1.08 = Another one of those pesky units conversion constants that are dependent on the conditions of the fluid associated with the equation (in this case, air, and the constant is good for typical HVAC systems at or near sea level)
cfm = System flow rate in cubic feet per minute
Δt = Temperature rise or drop in °F
… and insert
the fan brake horsepower at the current flow rate in Btu’s for Q,
the actual flow rate for cfm,
…and then solve it for Δt.
Jerry Williams wrote a really great two part article on fan and pump heat that appeared in the August and September 2005 issues of Heating, Piping, and Air Conditioning. You used to be able to find it in their article archive, but they changed the web site and I can’t
figure out how to do it now.

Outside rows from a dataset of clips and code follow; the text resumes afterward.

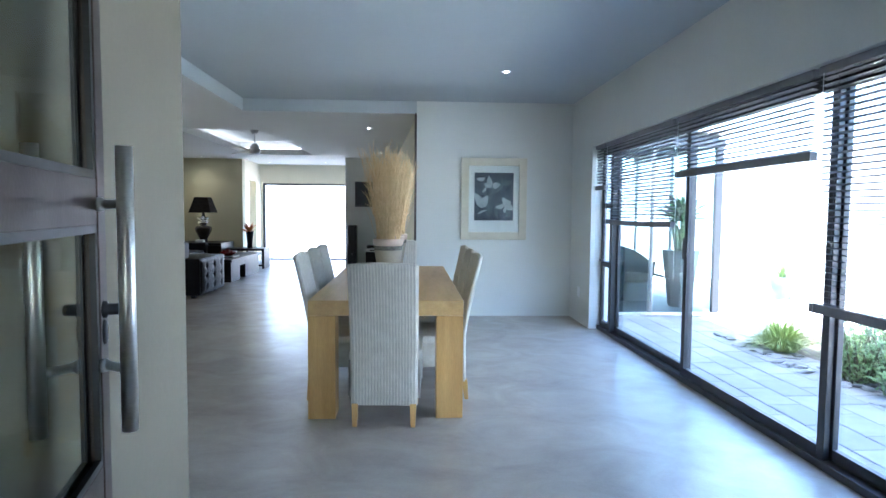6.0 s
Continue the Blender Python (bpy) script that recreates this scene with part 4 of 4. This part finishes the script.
for lo, hi in (((-0.04, y0, z0), (0.125, y1, z0 + 0.045)), ((-0.04, y0, z1 - 0.055), (0.125, y1, z1)), ((-0.04, y1 - 0.05, z0 + 0.035), (0.12, y1, z1 - 0.04)), ((-0.04, y0, z0 + 0.035), (0.12, y0 + 0.05, z1 - 0.04)), ((-0.02, 7.66, z0 + 0.035), (0.02, 7.70, z1 - 0.04))):
    part("frame_bar", box(lo, hi, 0.003), ALU, kw)
pane = part("pane", box((-0.004, y0 + 0.05, z0 + 0.03), (0.004, y1 - 0.05, z1 - 0.035)), GLASS, kw)
pane.visible_shadow = False

# ---- living room ----
tr = thing("glass_trolley", pose(-4.78, 11.12, 0), "chrome trolley with a dark glass top beside the sofa", "trolley")
part("top", box((-0.3, -0.2, 0.80), (0.3, 0.2, 0.82), 0.004), DARKGLASS, tr)
part("shelf", box((-0.28, -0.18, 0.25), (0.28, 0.18, 0.262), 0.004), DARKGLASS, tr)
for x in (-0.28, 0.28):
    for y in (-0.18, 0.18):
        l = part("leg", tube([(x, y, 0.06), (x, y, 0.80)], 0.012, 10), CHROME, tr)
        part("castor", lathe([(0, 0), (0.03, 0.006), (0.034, 0.03), (0.03, 0.055), (0, 0.062)], 14, (x, y, 0)), CHROME, l)

sofa = thing("sofa", pose(-3.9, 11.41, 0), "black leather corner sofa with a low tufted end", "sofa")
part("back_panel", box((-1.20, 0.0, 0.05), (0.78, 0.27, 0.82), 0.025, 3), LEATHER, sofa)
part("base", box((-1.20, 0.271, 0.05), (0.30, 1.10, 0.30), 0.02), LEATHER, sofa)
part("seat", box((-1.19, 0.272, 0.302), (0.30, 1.10, 0.45), 0.045, 3), LEATHER, sofa)
bm = box((0.302, 0.272, 0.05), (1.02, 1.16, 0.59), 0.02, 3)
add_box(bm, (0.782, 0.0, 0.05), (1.02, 0.2715, 0.59), 0.01)
tf = part("tufted_end", bm, LEATHER, sofa, "low black leather end with button tufting")
bm = bmesh.new()
nu, nv = 48, 24
g = []
bt = [(0.24 + 0.34 * i, 0.16 + 0.155 * j) for j in range(3) for i in range(3)]
for i in range(nu + 1):
    row = []
    for j in range(nv + 1):
        y, z = 0.03 + 1.11 * i / nu, 0.07 + 0.50 * j / nv
        dip = sum(math.exp(-((y - a) ** 2 + (z - b) ** 2) / 0.0016) for a, b in bt)
        e = min(1, 6 * min(i / nu, 1 - i / nu, (j / nv), 1 - j / nv))
        row.append(bm.verts.new((1.021 + 0.028 * e ** 0.5 - 0.022 * min(1, dip), y, z)))
    g.append(row)
for i in range(nu):
    for j in range(nv):
        bm.faces.new((g[i][j], g[i + 1][j], g[i + 1][j + 1], g[i][j + 1]))
part("tufting", smooth(bm), LEATHER, tf)
for y, z in bt:
    if y < 1.4:
        part("button", lathe([(0, 0.008), (0.009, 0.006), (0.012, 0)], 10), LEATHER, tf).matrix_basis = pose(1.028, y, z, 0, 90, 0)
part("long_back", box((-1.20, 1.10, 0.05), (-0.95, 4.15, 0.78), 0.03, 3), LEATHER, sofa)
part("long_base", box((-0.949, 1.10, 0.05), (-0.30, 4.15, 0.30), 0.02), LEATHER, sofa)
part("arm", box((-1.20, 4.151, 0.05), (-0.30, 4.35, 0.60), 0.03, 3), LEATHER, sofa)
for k in range(3):
    part("seat_cushion", box((-0.94, 1.11 + k * 1.01, 0.302), (-0.30, 2.11 + k * 1.01, 0.45), 0.05, 3), LEATHER, sofa)
for k in range(4):
    y = 0.4 + k * 0.93
    c = part("back_cushion", box((-0.15, -0.43, -0.22), (0.10, 0.43, 0.22), 0.09, 4), LEATHER, sofa, "plump shiny leather back cushion")
    c.matrix_basis = pose(-0.90, y + 0.2, 0.66, 0, -8, 0)
for x in (-1.1, 0.9):
    for y in (0.1, 1.0):
        part("foot", box((x - 0.03, y - 0.03, 0), (x + 0.03, y + 0.03, 0.05), 0.004), BLACKP, sofa)
pil = solid("scatter_cushion", box((-0.20, -0.07, -0.19), (0.20, 0.07, 0.19), 0.06, 4), SILVER, "pale silver scatter cushion on the sofa", "cushion")
pil.matrix_basis = pose(-3.85, 11.86, 0.64, -14, 0, 5)

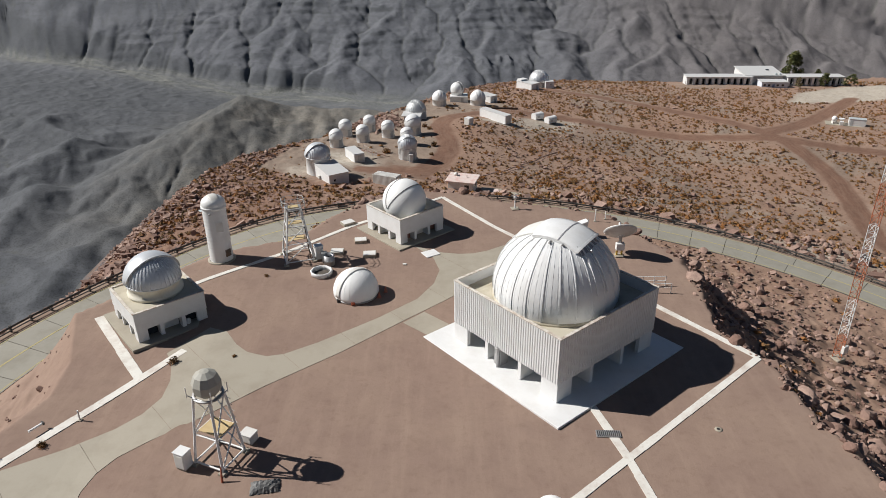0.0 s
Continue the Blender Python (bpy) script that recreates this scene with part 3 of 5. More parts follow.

So, I contacted one of the editors I know there to find out how to access it and will let you know what I find out in a subsequent post.
Meanwhile, he discusses it in more general terms as part of his article Air System Basics, starting on page 72. Even if you are not curious about fan heat, this article is a great one to add to your library of resources since it covers all of the important basic physics of air systems, including fluid statics, conservation of mass and energy, conservation of momentum, measurements, and system losses and system curves.
Senior Engineer – Facility Dynamics Engineering
1. This assumes that the pump can not generate a pressure that is higher than the rated pressure of the pipe, valves, fittings, flex couplings, etc. located between the discharge valve and pump inlet. In other words, it is not safe to do so a shut of test if you do not know for a fact that the peak on the pump curve for the pump with its biggest impeller installed is below the pressure ratings mentioned above.